The ruling was little surprise to observers, who had seen Engoron openly skeptical of many of the Trump attorney’s arguments in a hearing earlier Thursday. As Klasfeld reported on a portion of the hearing addressing the claims the subpoenas were a violation of their constitutional rights:
Engoron shot back that the Constitution already provides protection against his clients’ self-incrimination: the Fifth Amendment.
“Can’t they just refuse to answer?” Engoron said. “Isn’t that what Eric Trump did 500 times?”
Deposed shortly before the 2020 presidential election, Eric Trump indeed invoked his Fifth Amendment right against self-incrimination more than 500 times, according to an attorney general’s filing in January. [Trump attorney Alan] Futerfas insists that this puts his clients at a disadvantage because asserting their constitutional rights in the criminal process can harm them in the civil process. In criminal law, refusing to answer law enforcement cannot be used against someone.
In the civil process, such a refusal can result in an “adverse inference” being drawn.
In the ruling, Engoron not only ruled the AG’s requests were proper, but framed the situation as one that would have been a “blatant dereliction of duty” if she had not investigated this case and issued the subpoenas.

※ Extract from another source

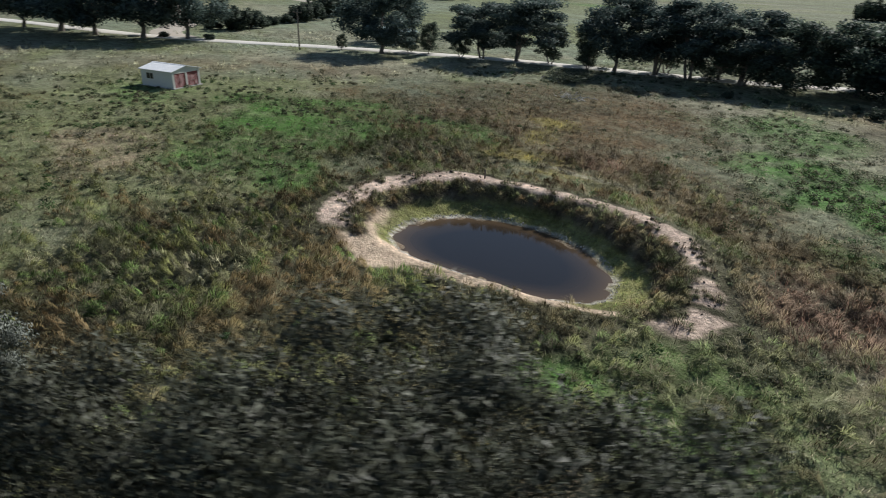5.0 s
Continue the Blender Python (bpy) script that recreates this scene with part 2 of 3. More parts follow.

“[T]he impetus for the investigation was not personal animus, not racial or ethnic or other discrimination, not campaign promises, but was sworn congressional testimony by former Trump associate Michael Cohen that respondents were ‘cooking the books,’” wrote Engoron.
The Trumps had “failed to submit any evidence that the law was not applied to others similarly situated, nor have they submitted any evidence of discrimination based on race, religion, or any other impermissible or arbitrary classification,” he added.
Regarding the potential Fifth Amendment implications, Engoron reflected his stance during the hearing and wrote, “The target of a hybrid civil/criminal investigation cannot use the Fifth Amendment as both a sword and a shield; a shield against questions and a sword against the investigation itself.”
Near the end of the 8-page opinion, the judge addressed the claim by the Trump attorneys that the Mazars USA letter should somehow exonerate the company:
The idea that an accounting firm’s announcement that no one should rely on a decade’s worth of financial statements that it issued based on numbers submitted by an entity somehow exonerates that entity and renders an investigation into its past practices moot is reminiscent of Lewis Carroll (“When I use a word, Humpty Dumpty said…it means just what I chose it to mean — neither more nor less”); George Orwell (“War is peace, freedom is slavery, ignorance is strength”); and “alternative facts.”
…To proclaim that the Mazars’ red-flag warning that the Trump financial statements are unreliable suddenly renders the OAG’s longstanding investigation moot is audacious as it is preposterous.
Former President Trump, Donald Trump Jr., and Ivanka Trump have 21 days from the date of Thursday’s order to sit for a deposition, according to Engoron’s ruling. Donald Trump was also ordered to comply with the AG’s subpoena requesting documents and information within 14 days.